Thursday, 24 September 2020

Microsoft’s storage dream: a hard disk drive the size of a wardrobe with Samsung Galaxy S20 parts

At the company's annual Ignite event for developers, Microsoft shed more light on the work it's doing with holographic storage.

The firm's research arm has gone back to the drawing board to rethink storage at a hyperscale level, starting by exploding the first dogma: that storage had to come in a 2.5-inch or 3.5-inch form factor.

After all, there’s no hard and fast rule saying that data center storage has to be based on consumer hard disk drives - or even enterprise SSDs. New formats like the ruler SSD form factor offer some innovation, but don’t really break the mould.

The smallest unit of deployment in cloud storage, say the researchers, is actually the storage rack, which is about the size of a cupboard and allows the designers to think of new hardware at rack scale.

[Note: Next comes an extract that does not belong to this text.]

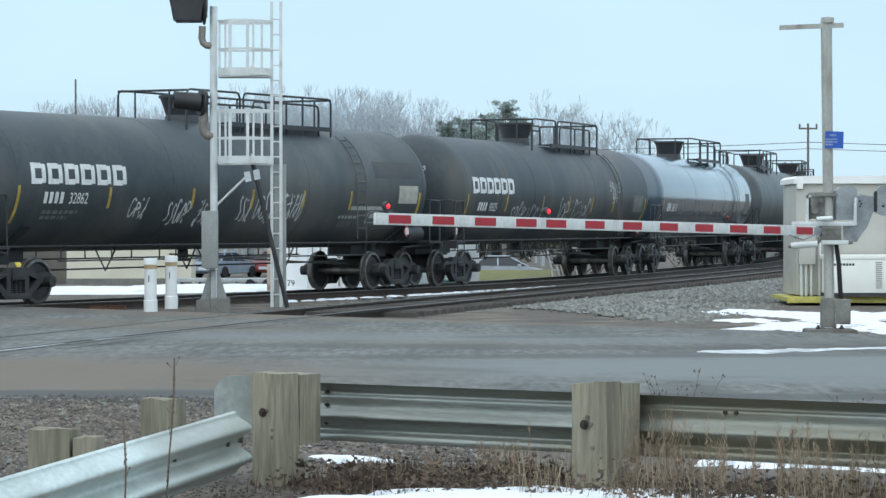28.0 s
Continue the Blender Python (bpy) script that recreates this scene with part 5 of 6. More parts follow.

According to a Microsoft blog post, this allows “components to be efficiently shared across the entire rack” and could end up shifting the paradigm for web hosting, IaaS and PaaS.

While Project Silica - another of Microsoft’s moonshot storage projects - looked at storing data for a long time using a write-only, read-many archival format, project HSD (for Hologram Storage Device) looks at how so-called hot data can be accessed faster and stored in even smaller volumes.

Samsung Galaxy S20 optics?

In the blog post, Microsoft shared an illustration highlighting the formidable rise in resolution of commodity camera sensors, which has grown from 1-megapixel to more than 100-megapixels in less than two decades.

Project HSD rides on the coat tails of this improvement, exploiting the resolution growth to simplify the (optical) hardware and moving the complexity to the software.

The 108-megapixel ISOCELL Bright HMX camera sensor was introduced more than one year ago by Samsung, in partnership with Xiaomi. It not only has a large image sensor but was also the first to break the 100-megapixel barrier, as it's used in phones including the Samsung Galaxy S20 Ultra and the Xiaomi Mi CC9 Pro Premium.

But Samsung wants to reach even greater heights and executive Yongin Park has already confirmed that a 600-megapixel sensor is the goal.

Someone at Microsoft Research will certainly take note, given that pairing consumer optics and Azure-based AI can significantly increase not only the storage density of HSD but also read/write speeds and access times.